In the early 1980s, Erdős and Sós initiated the study of the classical Turán problem with a uniformity condition: the uniform Turán density of a hypergraph H is the infimum over all d for which any sufficiently large hypergraph with the property that all its linear-size subhypergraphs have density at least d contains H. In particular, they raise the questions of determining the uniform Turán densities of K_4^{(3)-} and K_4^{(3)}. The former question was solved only recently by Glebov, Král’, and Volec [Israel J. Math. 211 (2016), pp. 349–366] and Reiher, Rödl, and Schacht [J. Eur. Math. Soc. 20 (2018), pp. 1139–1159], while the latter still remains open for almost 40 years. In addition to K_4^{(3)-}, the only 3-uniform hypergraphs whose uniform Turán density is known are those with zero uniform Turán density classified by Reiher, Rödl and Schacht [J. London Math.
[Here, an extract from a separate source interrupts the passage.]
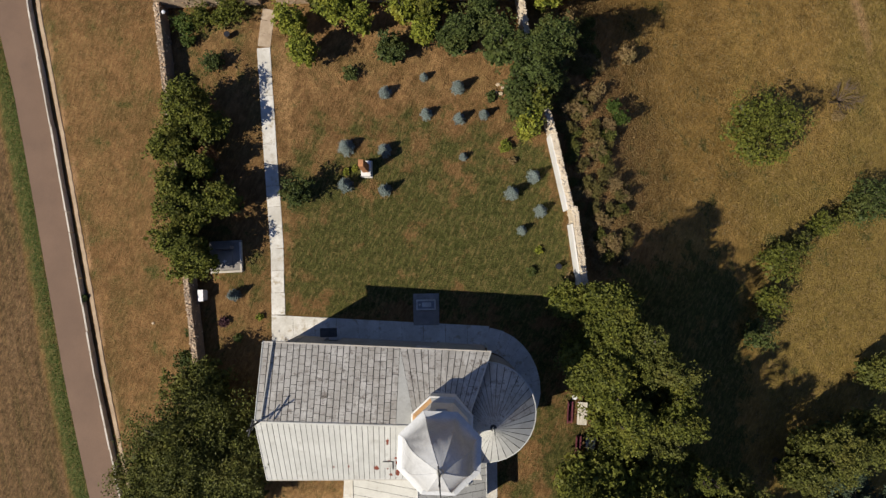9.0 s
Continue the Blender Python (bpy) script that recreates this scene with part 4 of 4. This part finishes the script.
WAL = "broad walnut tree with a dense crown"
tree(-22.3, 7.1, 6.6, 9.9, LEAF_WALNUT, WAL + " beside the church", "walnut_tree", low=2.0, density=1150, size=0.088)
tree(-22.6, 12.6, 3.0, 6.2, LEAF_WALNUT, "leafy tree crowding the wall by the church", low=1.2)
tree(-17.5, -15.1, 7.0, 11.4, LEAF_WALNUT, WAL + " on the dry lawn", "walnut_tree", low=2.0, density=1100, size=0.088)
tree(-20.9, -12.4, 3.4, 9.2, LEAF_WALNUT, "leafy tree crowding the broad walnut", low=1.8)
tree(-21.6, -8.9, 2.4, 8.4, LEAF_WALNUT, "small leafy tree behind the picnic table", low=2.6)
tree(-13.6, -21.2, 5.2, 9.8, LEAF_WALNUT, "broad leafy tree at the southern end of the lawn", low=2.0)
tree(-19.7, 4.2, 3.0, 8.8, LEAF_WALNUT, "leafy tree growing beside the broad walnut", low=1.8)
OAK = "tall leafy tree with a green crown on the slope"
# some fillers between the crowns are added only to close gaps in their shadow
for x, y, r, top, leaf in (
    (10.2, 18.9, 2.9, 10.4, LEAF_OAK), (9.6, 14.3, 3.4, 8.4, LEAF_OAK), (11.2, 10.2, 2.7, 8.3, LEAF_OAK), (7.2, 19.7, 1.8, 6.2, LEAF_OAK), (14.9, 14.3, 2.1, 8.2, LEAF_WALNUT), (15.8, 10.4, 2.1, 8.2, LEAF_OAK), (17.4, 6.0, 1.4, 8.2, LEAF_OAK), (12.9, 16.8, 2.1, 8.2, LEAF_WALNUT), (12.9, 12.4, 2.3, 4.0, LEAF_WALNUT), (13.2, 8.2, 2.4, 4.8, LEAF_WALNUT), (15.4, 8.0, 1.5, 6.4, LEAF_WALNUT), (16.2, 12.5, 1.7, 7.2, LEAF_OAK), (14.6, 15.8, 1.3, 6.8, LEAF_WALNUT), (15.4, 2.6, 2.3, 10.2, LEAF_OAK), (17.2, -3.2, 2.4, 9.0, LEAF_OAK), (17.6, -9.6, 2.8, 9.6, LEAF_WALNUT),
    (9.4, 4.4, 3.9, 9.9, LEAF_OAK), (13.2, 4.1, 3.5, 9.5, LEAF_OAK), (9.7, -2.2, 4.2, 9.7, LEAF_OAK), (13.3, -2.2, 4.1, 11.2, LEAF_OAK), (11.6, -7.5, 3.9, 9.8, LEAF_OAK), (15.4, -6.2, 2.9, 11.0, LEAF_WALNUT),
    # tall ones beyond y -16, mostly unseen, are added to shade the hollow
    (10.6, -12.5, 3.2, 7.8, LEAF_OAK), (14.2, -12.1, 3.7, 9.0, LEAF_OAK), (18.2, -13.8, 3.4, 9.4, LEAF_WALNUT), (21.4, -16.4, 2.8, 9.0, LEAF_DARK), (25.4, -21.5, 3.6, 9.0, LEAF_OAK), (12.8, -17.8, 4.2, 8.6, LEAF_WALNUT), (17.2, -19.0, 4.2, 9.4, LEAF_OAK),
    (21.2, 2.2, 2.8, 6.0, LEAF_WALNUT), (30.4, 2.3, 2.1, -2.8, LEAF_WALNUT), (33.0, 4.3, 3.3, -2.4, LEAF_WALNUT), (38.2, 5.4, 3.1, -4.4, LEAF_WALNUT), (41.0, 11.0, 2.4, -9.0, LEAF_WALNUT),
    (28.0, -14.0, 2.8, 1.8, LEAF_GREY), (25.0, -17.5, 3.8, 2.2, LEAF_GREY), (21.0, -20.2, 3.6, 10.4, LEAF_OAK), (24.4, -18.4, 3.0, 10.0, LEAF_DARK), (35.8, -19.7, 5.2, -2.5, LEAF_DARK),
):
    tree(x, y, r, top + 1.0, leaf, OAK if r > 3 else "small leafy tree on the grassy slope", spiky=0.9)
for x, y, r, top, leaf in (
    (30.3, 22.6, 2.6, -5.8, LEAF_OAK), (29.2, 18.4, 2.0, -6.2, LEAF_OAK), (35.6, 26.0, 1.8, -8.6, LEAF_OAK), (32.9, 24.2, 1.4, -7.2, LEAF_WALNUT), (27.6, 15.4, 1.9, -5.2, LEAF_DARK),
    (40.8, 28.4, 2.9, -8.6, LEAF_DARK), (38.4, 27.2, 1.4, -9.2, LEAF_WALNUT), (28.0, 35.1, 4.0, -2.2, LEAF_OAK),
):
    tree(x, y, r, top, leaf, "large round tree on the open meadow" if r > 4 else "straggling shrubby tree in a row on the slope", density=760 if r > 4 else 330, spiky=0.8 if r > 4 else 1.2, size=0.09)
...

Soc. 97 (2018), pp. 77–97] and a specific family with uniform Turán density equal to 1/27. We develop new tools for embedding hypergraphs in host hypergraphs with positive uniform density and apply them to completely determine the uniform Turán density of a fundamental family of 3-uniform hypergraphs, namely tight cycles C_\ell ^{(3)}. The uniform Turán density of C_\ell ^{(3)}, \ell \ge 5, is equal to 4/27 if \ell is not divisible by three, and is equal to zero otherwise. The case \ell =5 resolves a problem suggested by Reiher.